Search the listing for the string "noise" and copy every line that contains it.

- _Data provided_
+++
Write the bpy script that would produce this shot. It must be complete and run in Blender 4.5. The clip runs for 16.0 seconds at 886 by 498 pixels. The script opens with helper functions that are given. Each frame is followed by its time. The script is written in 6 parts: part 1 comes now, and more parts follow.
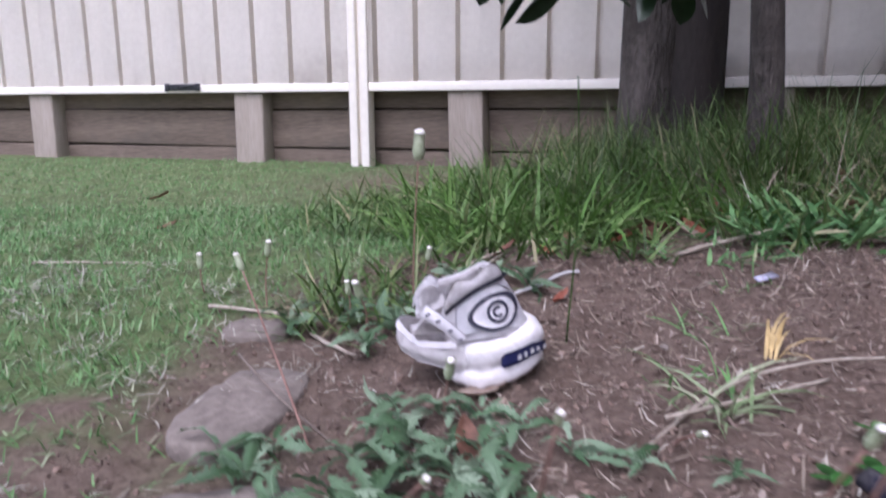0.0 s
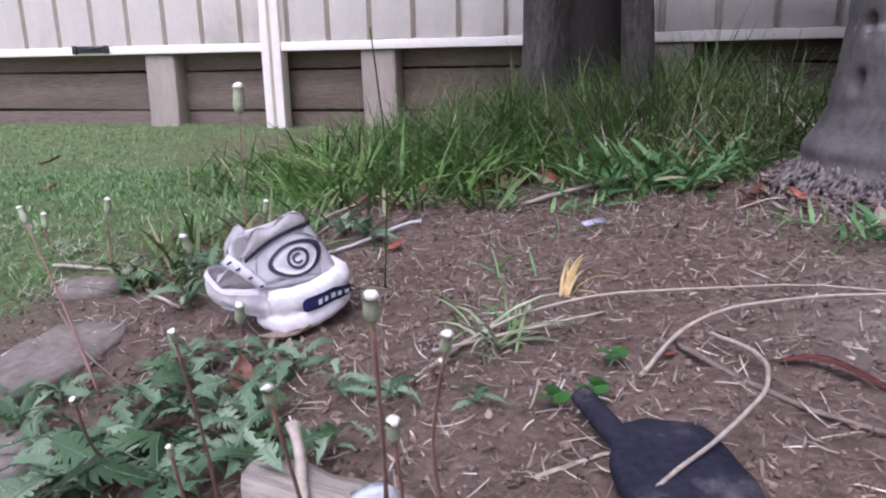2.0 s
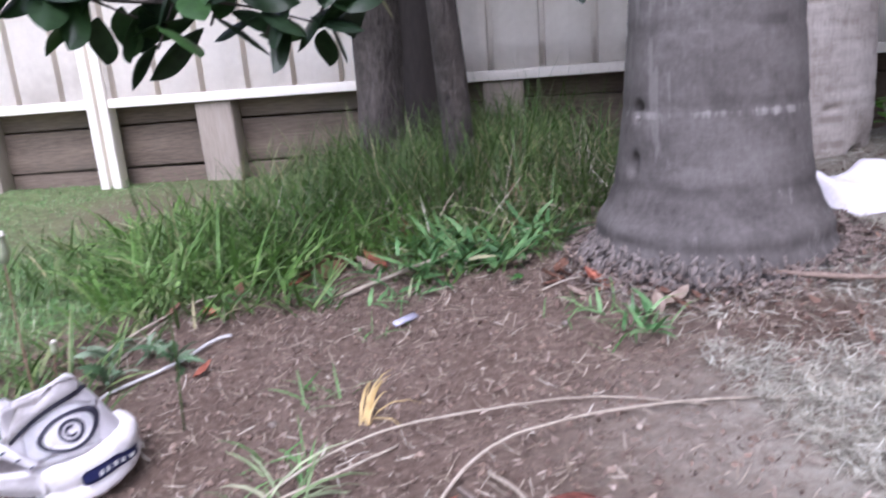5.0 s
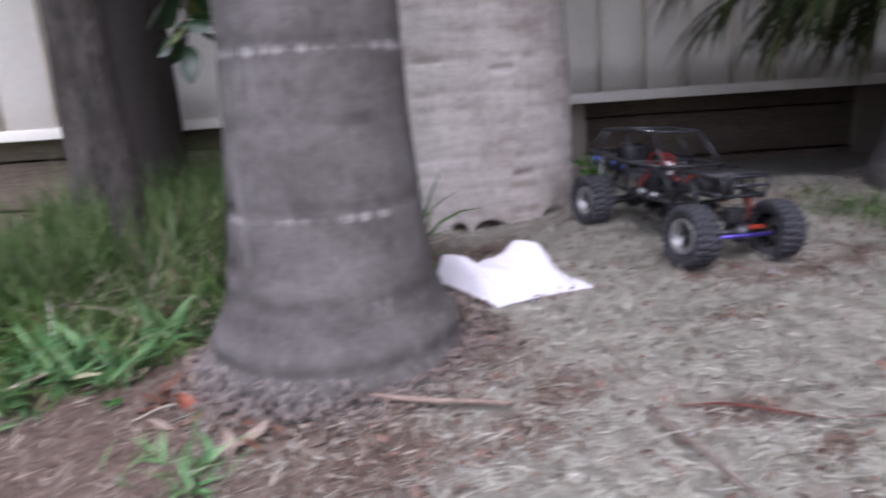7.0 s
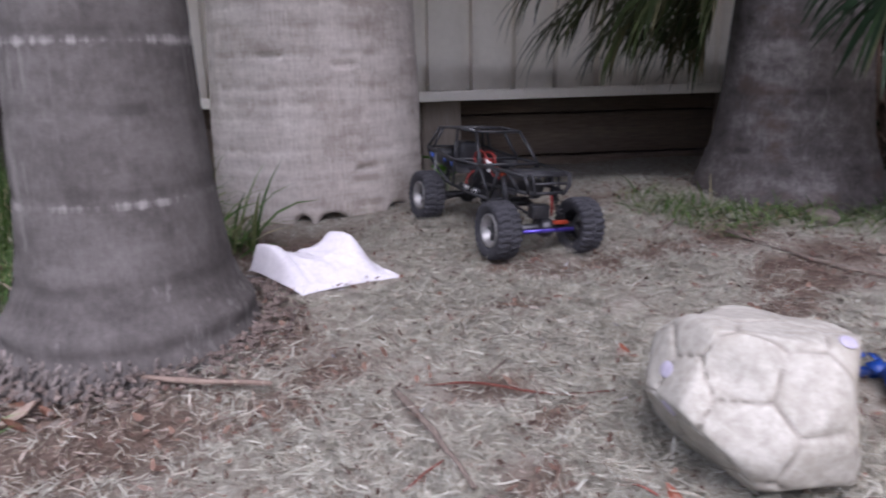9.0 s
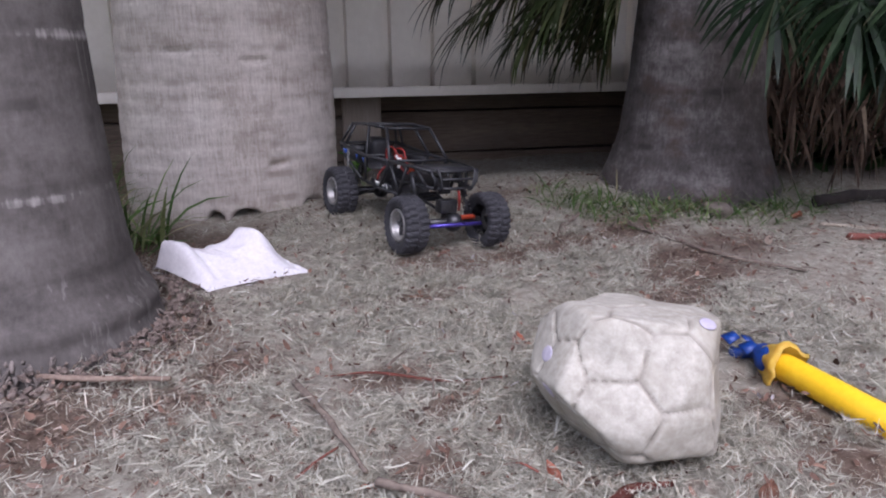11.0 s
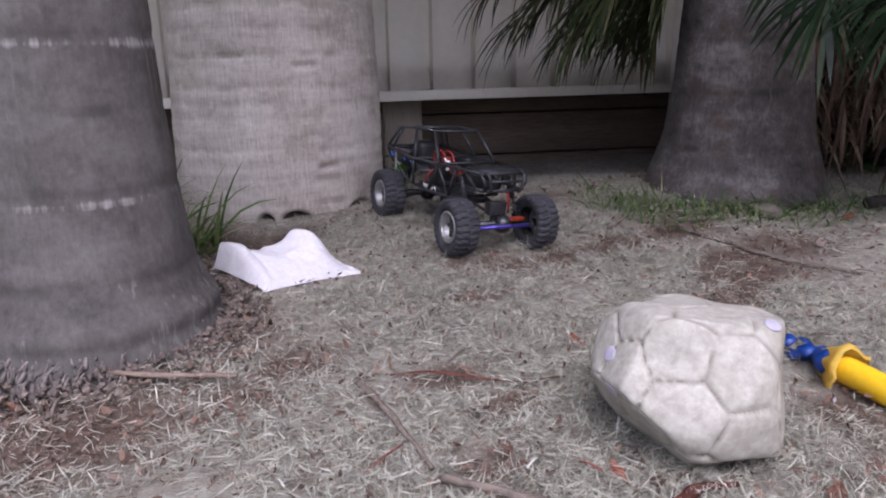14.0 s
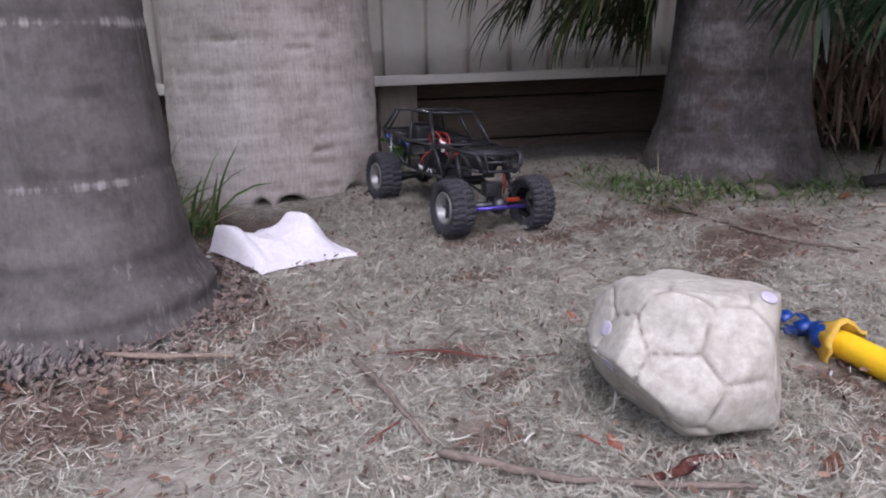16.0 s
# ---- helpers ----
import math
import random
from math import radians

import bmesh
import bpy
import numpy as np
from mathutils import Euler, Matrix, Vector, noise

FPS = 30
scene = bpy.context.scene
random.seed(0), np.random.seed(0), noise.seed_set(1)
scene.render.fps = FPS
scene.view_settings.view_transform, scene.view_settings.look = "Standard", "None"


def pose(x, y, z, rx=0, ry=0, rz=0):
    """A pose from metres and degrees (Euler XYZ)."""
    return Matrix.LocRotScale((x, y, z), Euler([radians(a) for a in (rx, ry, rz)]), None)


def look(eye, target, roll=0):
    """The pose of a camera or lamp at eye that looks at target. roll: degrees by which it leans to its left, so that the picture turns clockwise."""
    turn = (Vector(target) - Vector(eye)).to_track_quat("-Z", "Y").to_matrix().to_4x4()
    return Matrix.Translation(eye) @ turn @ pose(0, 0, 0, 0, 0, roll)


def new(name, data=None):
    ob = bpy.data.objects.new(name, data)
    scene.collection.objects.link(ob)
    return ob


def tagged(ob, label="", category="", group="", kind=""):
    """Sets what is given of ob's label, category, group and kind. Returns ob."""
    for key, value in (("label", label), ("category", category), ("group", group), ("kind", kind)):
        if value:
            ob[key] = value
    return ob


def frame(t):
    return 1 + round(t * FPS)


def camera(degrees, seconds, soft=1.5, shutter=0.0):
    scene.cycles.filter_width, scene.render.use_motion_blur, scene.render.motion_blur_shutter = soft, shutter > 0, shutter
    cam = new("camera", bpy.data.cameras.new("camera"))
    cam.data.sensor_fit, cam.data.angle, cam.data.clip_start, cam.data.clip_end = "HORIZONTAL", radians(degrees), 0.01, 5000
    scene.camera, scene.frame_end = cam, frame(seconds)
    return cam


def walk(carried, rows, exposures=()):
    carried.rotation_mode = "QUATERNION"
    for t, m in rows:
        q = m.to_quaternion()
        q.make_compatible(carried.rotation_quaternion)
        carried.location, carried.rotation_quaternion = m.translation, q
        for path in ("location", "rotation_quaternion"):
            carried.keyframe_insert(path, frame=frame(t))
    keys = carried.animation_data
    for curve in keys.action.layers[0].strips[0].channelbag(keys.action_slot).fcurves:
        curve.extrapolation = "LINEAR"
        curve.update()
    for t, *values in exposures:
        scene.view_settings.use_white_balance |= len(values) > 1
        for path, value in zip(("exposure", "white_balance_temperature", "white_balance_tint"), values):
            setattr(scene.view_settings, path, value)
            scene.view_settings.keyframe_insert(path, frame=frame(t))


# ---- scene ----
import itertools

cam = camera(63.2, 16.0, soft=2.0, shutter=0.6)
METRES, EYE, TILT, LEAN, TURN = 1.1, 0.267, 0.0, 0.0, 0.0
ROWS = [
    (0.0, 0.0, 0.0, 0.0, -0.06, -11.73, 0.3),
    (0.5, 0.0588, -0.0181, -0.0184, 1.3, -13.62, 0.79),
    (1.0, 0.1028, -0.0281, -0.0154, -1.5, -13.54, 0.56),
    (1.5, 0.132, -0.0242, -0.0129, -3.58, -13.89, 1.1),
    (2.0, 0.1497, -0.0309, -0.0118, -3.64, -14.68, 0.99),
    (2.5, 0.1617, -0.0414, -0.0077, -4.27, -15.26, 0.88),
    (3.0, 0.1656, -0.0429, -0.009, -5.4, -15.22, 1.29),
    (5.5, 0.3109, -0.0019, 0.148, -15.64, -14.29, 3.4),
    (6.0, 0.3805, 0.0095, 0.1799, -16.52, -14.52, 1.96),
    (6.5, 0.4583, 0.0193, 0.167, -18.69, -15.67, 2.71),
    (7.0, 0.5866, 0.0083, 0.1684, -26.66, -14.04, 3.54),
    (7.5, 0.6395, -0.0217, 0.1768, -31.62, -14.26, 3.25),
    (8.0, 0.6588, -0.0459, 0.1828, -30.13, -15.04, 1.71),
    (8.5, 0.6791, -0.0772, 0.1751, -29.47, -14.8, 1.83),
    (9.0, 0.713, -0.1192, 0.1703, -32.2, -14.83, 1.26),
    (9.5, 0.7244, -0.1403, 0.1726, -34.78, -15.16, 0.7),
    (10.0, 0.7329, -0.158, 0.172, -36.2, -15.34, 0.42),
    (12.5, 0.713, -0.1636, 0.1772, -37.99, -15.15, 0.64),
    (13.0, 0.7046, -0.1568, 0.1763, -37.08, -15.19, 0.88),
    (13.5, 0.7042, -0.1534, 0.179, -35.89, -15.08, 0.99),
    (14.0, 0.6992, -0.1545, 0.1761, -35.07, -15.01, 1.1),
    (14.5, 0.7015, -0.1542, 0.174, -34.88, -15.08, 1.43),
    (15.0, 0.7004, -0.1561, 0.1645, -35.15, -15.2, 1.88),
    (15.5, 0.6984, -0.1571, 0.1586, -35.51, -15.69, 2.16),
    (16.0, 0.6999, -0.1561, 0.1644, -35.41, -15.95, 1.56),
]
EXPOSURES = [(0.0, 0.74, 5560, 27), (3.0, 0.82, 5580, 29), (5.5, 1.26, 5560, 24), (6.5, 1.16, 5600, 23), (7.5, 1.02, 5700, 23), (9.0, 0.89, 5760, 24), (12.5, 0.81, 5770, 24), (16.0, 0.80, 5780, 24)]
walk(cam, [(t, pose(0, 0, EYE, TILT, LEAN, TURN) @ pose(METRES * x, METRES * y, METRES * z, 90 + pitch, roll, yaw)) for t, x, y, z, yaw, pitch, roll in ROWS], EXPOSURES)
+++
- _Task result_
from mathutils import Euler, Matrix, Vector, noise
random.seed(0), np.random.seed(0), noise.seed_set(1)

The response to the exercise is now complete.